Divisor of Fermat Number/Refinement by Lucas
Theorem
Let $F_n$ be a Fermat number.
Let $m$ be divisor of $F_n$.
Let $n \ge 2$.
Then $m$ is in the form:
- $k \, 2^{n + 2} + 1$
Proof
It is sufficient to prove the result for prime divisors.
The general argument for all divisors follows from the argument:
- $\paren {a \, 2^c + 1} \paren {b \, 2^c + 1} = a b \, 2^{2 c} + \paren {a + b} \, 2^c + 1 = \paren {a b \, 2^c + a + b} \, 2^c + 1$
So the product of two factors of the form preserves that form.
Let $p$ be a prime divisor of $F_n = 2^{2^n} + 1$.
From Euler's Result:
- $\exists q \in \Z: p = q \, 2^{n + 1} + 1$
Since $n \ge 2$, $q \, 2^{n + 1}$ is divisible by $2^{2 + 1} = 8$.
Hence:
- $p \equiv 1 \pmod 8$
By Second Supplement to Law of Quadratic Reciprocity:
- $\paren {\dfrac 2 p} = 1$
so $2$ is a quadratic residue modulo $p$.
Hence:
- $\exists x \in \Z: x^2 = 2 \pmod p$
We have shown $2^{2^n} \equiv -1 \pmod p$ and $2^{2^{n + 1} } \equiv 1 \pmod p$.

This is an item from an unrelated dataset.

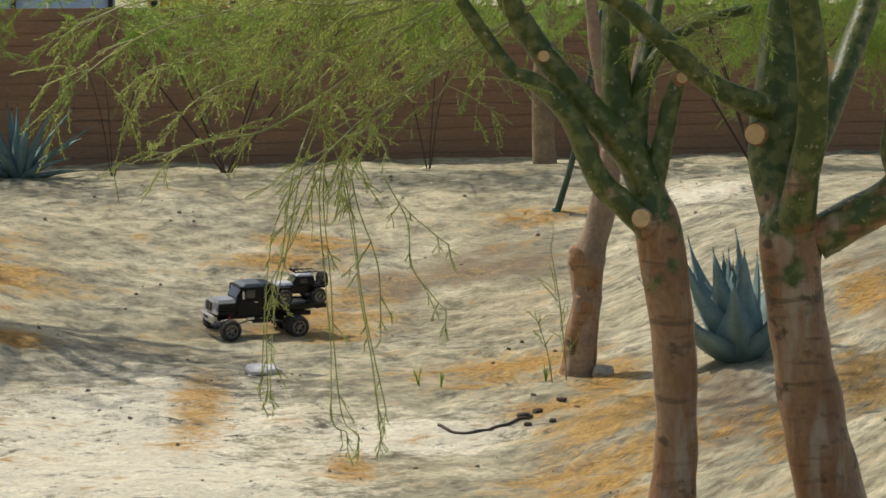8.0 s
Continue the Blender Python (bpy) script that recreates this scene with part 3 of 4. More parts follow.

- $x^{2^{n + 1} } \equiv 2^{2^n} \equiv -1 \pmod p$
- $x^{2^{n + 2} } \equiv 2^{2^{n + 1}} \equiv 1 \pmod p$
From Integer to Power of Multiple of Order, the order of $x$ modulo $p$ divides $2^{n + 2}$ but not $2^{n + 1}$.
Therefore it must be $2^{n + 2}$.
Hence:
\(\ds \exists k \in \Z: \, \) | \(\ds \map \phi p\) | \(=\) | \(\ds k \, 2^{n + 2}\) | Corollary to Integer to Power of Multiple of Order | ||||||||||
\(\ds p - 1\) | \(=\) | \(\ds k \, 2^{n + 2}\) | Euler Phi Function of Prime | |||||||||||
\(\ds p\) | \(=\) | \(\ds k \, 2^{n + 2} + 1\) |
$\blacksquare$
Historical Note
In $1747$, Leonhard Paul Euler proved that a divisor of a Fermat number $F_n$ is always in the form $k \, 2^{n + 1} + 1$.
This was later refined to $k \, 2^{n + 2} + 1$ by François Édouard Anatole Lucas.